Maintenance Statistics without MTBF
How does your equipment fail? How do you plan for spares? Do you use your existing failure data to help refine your maintenance planning?
Given the title of the article, these questions are reasonable. As either a plant reliability or maintenance engineer do you also rely on gut feel to refine your estimates? If you rely on MTBF or similar metrics, you most likely do not trust the data to provide useful answers.
It’s expensive to run out of spares or carry inventory. It’s also expensive to incur unplanned downtime.
Data and MTBF
Facilities and major systems have failures. From minor and easy to remedy issues to complex and expensive failures. Tracking the downtime and source of the downtime or failure has become routine and in many cases automated. We have databases full of time to failure information.

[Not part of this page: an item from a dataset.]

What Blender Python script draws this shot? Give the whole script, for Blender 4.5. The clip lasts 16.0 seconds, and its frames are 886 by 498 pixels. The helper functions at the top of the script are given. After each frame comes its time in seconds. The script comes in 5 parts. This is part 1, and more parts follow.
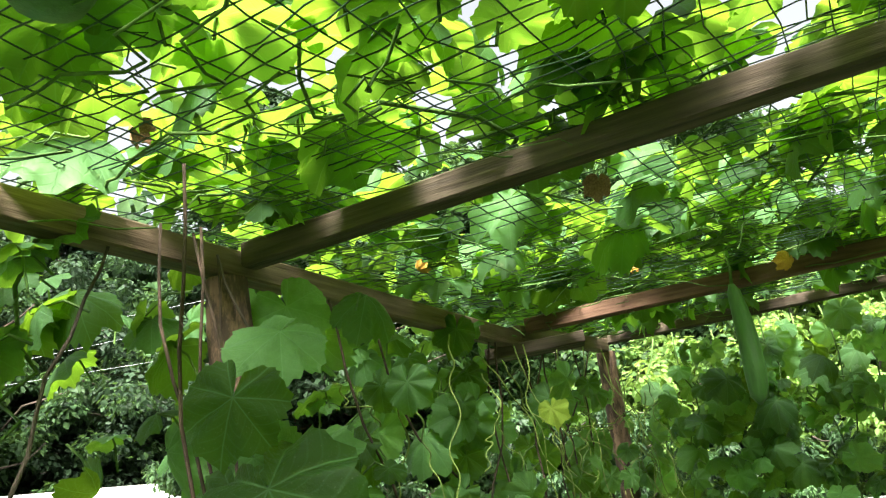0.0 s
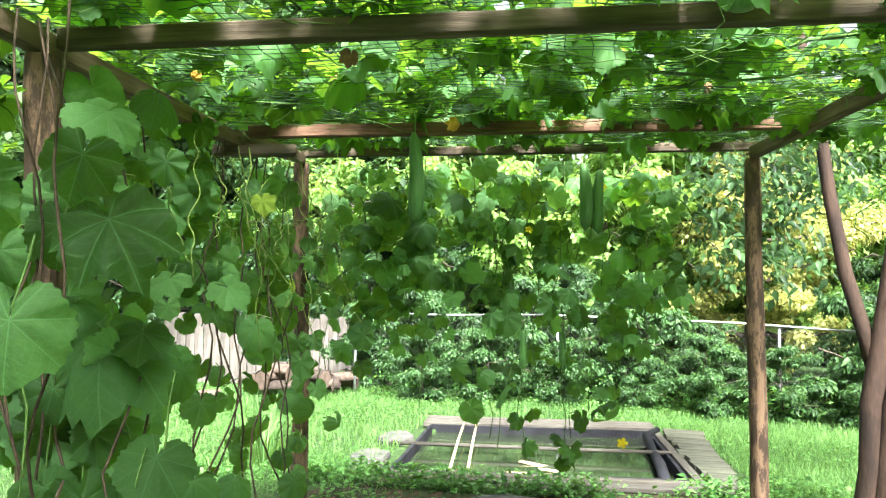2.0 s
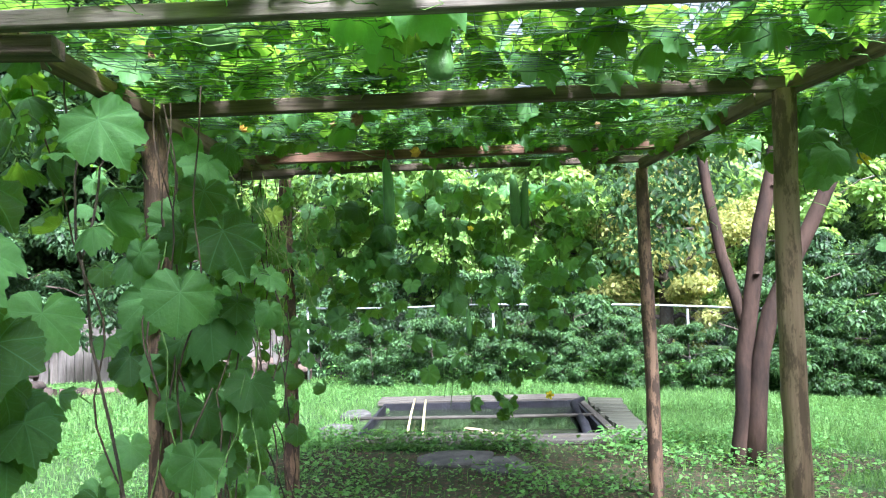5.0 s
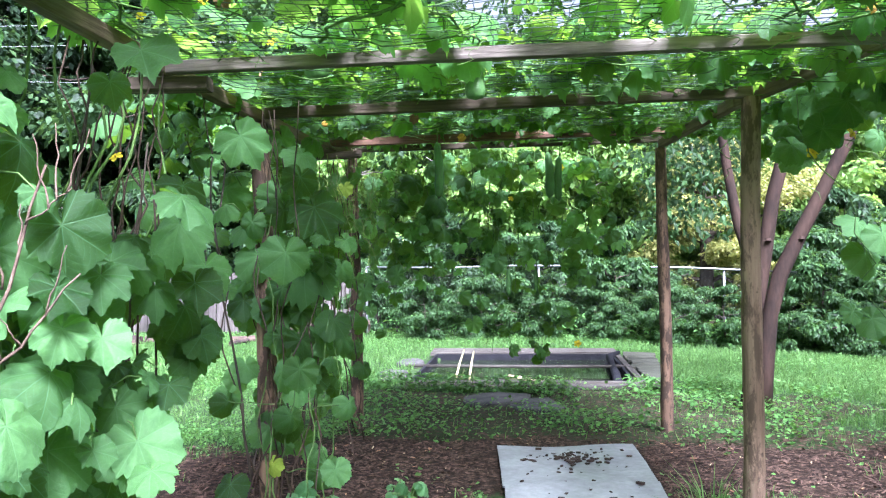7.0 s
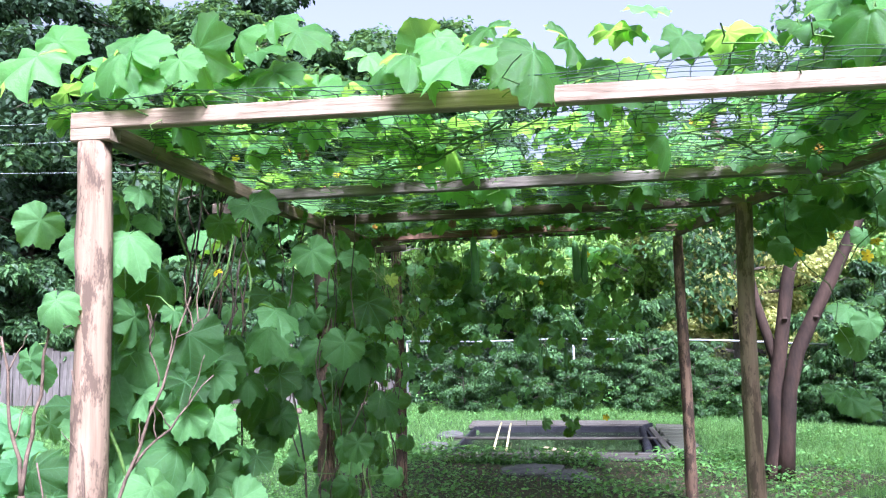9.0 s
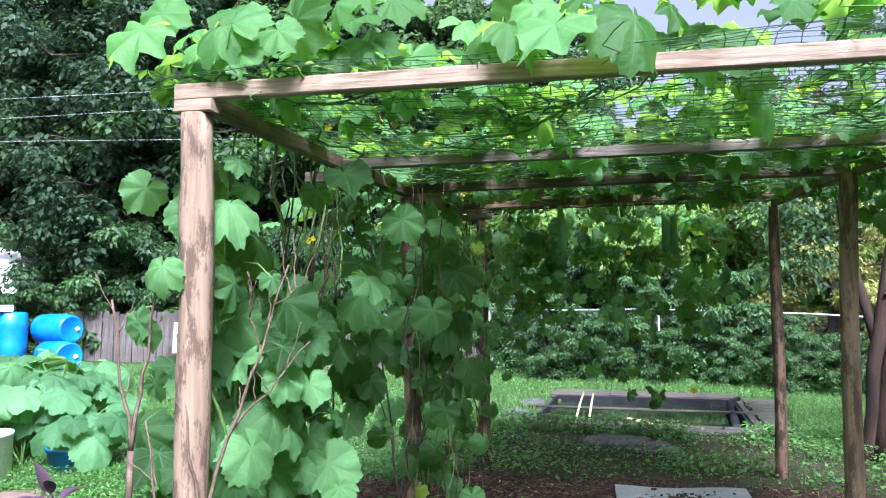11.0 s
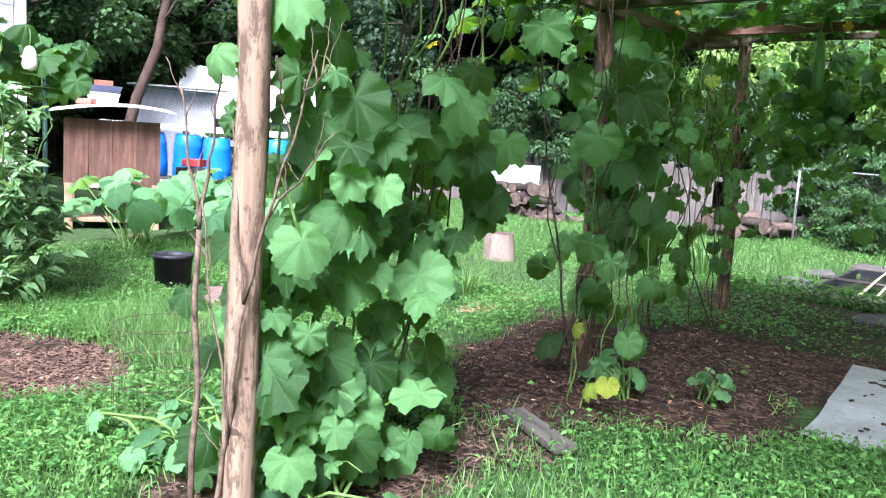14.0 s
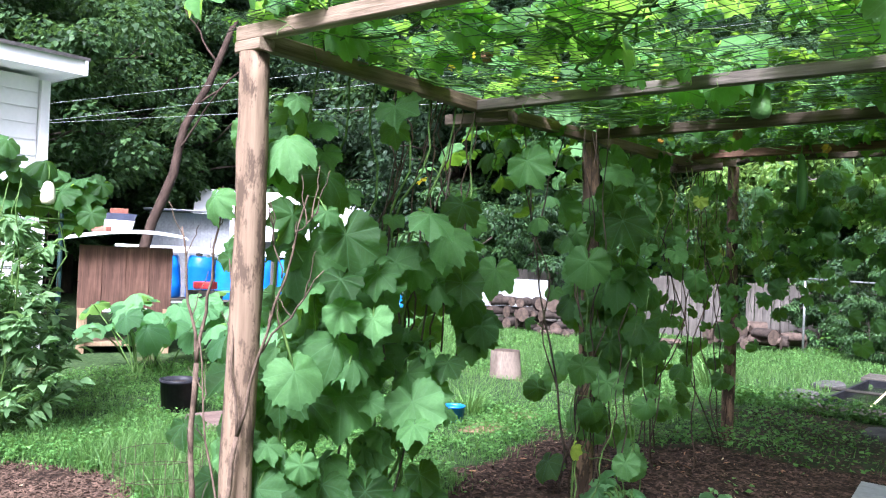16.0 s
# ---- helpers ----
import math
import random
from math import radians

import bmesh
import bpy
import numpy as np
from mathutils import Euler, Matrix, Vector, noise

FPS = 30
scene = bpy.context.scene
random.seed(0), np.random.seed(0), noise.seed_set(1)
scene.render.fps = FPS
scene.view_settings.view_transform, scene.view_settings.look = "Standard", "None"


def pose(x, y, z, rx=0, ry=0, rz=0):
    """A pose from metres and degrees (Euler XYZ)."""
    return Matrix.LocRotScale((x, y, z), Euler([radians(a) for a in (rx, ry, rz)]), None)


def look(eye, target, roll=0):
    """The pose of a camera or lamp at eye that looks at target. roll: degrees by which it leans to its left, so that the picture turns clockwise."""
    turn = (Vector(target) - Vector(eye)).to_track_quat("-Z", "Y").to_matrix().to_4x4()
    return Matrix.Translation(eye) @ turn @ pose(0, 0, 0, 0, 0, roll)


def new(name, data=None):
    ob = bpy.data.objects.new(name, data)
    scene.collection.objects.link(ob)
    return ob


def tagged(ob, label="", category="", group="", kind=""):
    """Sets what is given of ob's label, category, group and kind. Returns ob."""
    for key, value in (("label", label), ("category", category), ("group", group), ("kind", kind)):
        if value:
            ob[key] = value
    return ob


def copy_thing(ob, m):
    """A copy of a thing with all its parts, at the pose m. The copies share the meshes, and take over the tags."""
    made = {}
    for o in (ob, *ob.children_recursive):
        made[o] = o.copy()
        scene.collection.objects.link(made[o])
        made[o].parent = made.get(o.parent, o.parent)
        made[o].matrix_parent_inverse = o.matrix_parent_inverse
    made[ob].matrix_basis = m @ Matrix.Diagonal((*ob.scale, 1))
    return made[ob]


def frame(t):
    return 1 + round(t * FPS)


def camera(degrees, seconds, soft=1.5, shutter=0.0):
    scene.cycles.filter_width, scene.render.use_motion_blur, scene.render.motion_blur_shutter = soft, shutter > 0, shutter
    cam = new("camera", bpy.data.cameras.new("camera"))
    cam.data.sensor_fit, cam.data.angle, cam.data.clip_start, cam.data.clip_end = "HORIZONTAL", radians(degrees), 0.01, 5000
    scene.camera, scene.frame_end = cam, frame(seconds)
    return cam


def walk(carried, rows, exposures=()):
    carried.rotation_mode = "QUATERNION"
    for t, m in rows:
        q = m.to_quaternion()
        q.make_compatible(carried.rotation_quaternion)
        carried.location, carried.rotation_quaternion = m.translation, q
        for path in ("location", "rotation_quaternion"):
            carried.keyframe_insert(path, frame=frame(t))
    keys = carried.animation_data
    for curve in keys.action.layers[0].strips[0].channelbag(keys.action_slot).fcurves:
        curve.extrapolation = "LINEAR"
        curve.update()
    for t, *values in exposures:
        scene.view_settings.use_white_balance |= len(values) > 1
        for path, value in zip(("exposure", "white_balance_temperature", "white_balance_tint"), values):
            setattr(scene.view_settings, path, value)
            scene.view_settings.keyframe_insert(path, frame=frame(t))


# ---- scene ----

In too many cases this rich and informative time to failure data is converted to an average. Tracking downing events per hour or shift, becomes the average time between failures. Defects per 1,000 units become a measure of average production between failures. We count failures. Then divide time or volume by the count to get an average.
We track the average from day to day, shift to shift,. Or, we use the averages to compare product lines or equipment brand. The measuring and tracking already occurs and primarily not for use by the maintenance team. Uptime and throughput are important business measures, and reflect on maintenance practices.
The MTBF values provide measure of failure rate. Generally the average is over some relatively short period, a shift or production run. Rarely do we track the rate of change of failure rates except antidotally. Yet, know if a system is improve or not with various maintenance actions is important. MTBF will not provide that information.
System Mean Cumulative Function and Plotting
One way to get a picture of the range of change of failures in a repairable system is with a simple plot of the data. The mean cumulative function plot shows the time (cycles, run, etc) and the cumulating number of failures (count of failures)
See Wayne’s paper in the article Graphical Analysis of Repair Data for details.
In my experience, just plotting the data for a piece of equipment or fleet of similar items provides significant insight. The plots allow quick identification of systems operating with more of fewer failures over time. The plot show if a system’s repairs are effective or not. And the plots are understandable by managers.
Weibull Plotting for non-repairable items.
Some items in a system are not repairable or are consumed. The failure mechanisms may appear as decreasing or increasing failure rates (rarely are individual items failing in a truly random fashion). So, again a plot of the time to fail data provides insights to the changing nature of failure arrivals.
In general I fit the time to failure data for non-repairable items to a Weibull distribution. See the article Censored Data and CDF Plotting Points for a brief discussion on censored data and how to create the cumulative density function plot for a Weibull distribution.
Again the plot provides a means to detect adverse changes in the failure rate, compare stress or use rates and time to failure behavior, and if the repair policy is effective in minimizing downing events.
By taking into account the changing nature of time to failure rates for your system, you gain the information you need to significantly improve your maintenance program.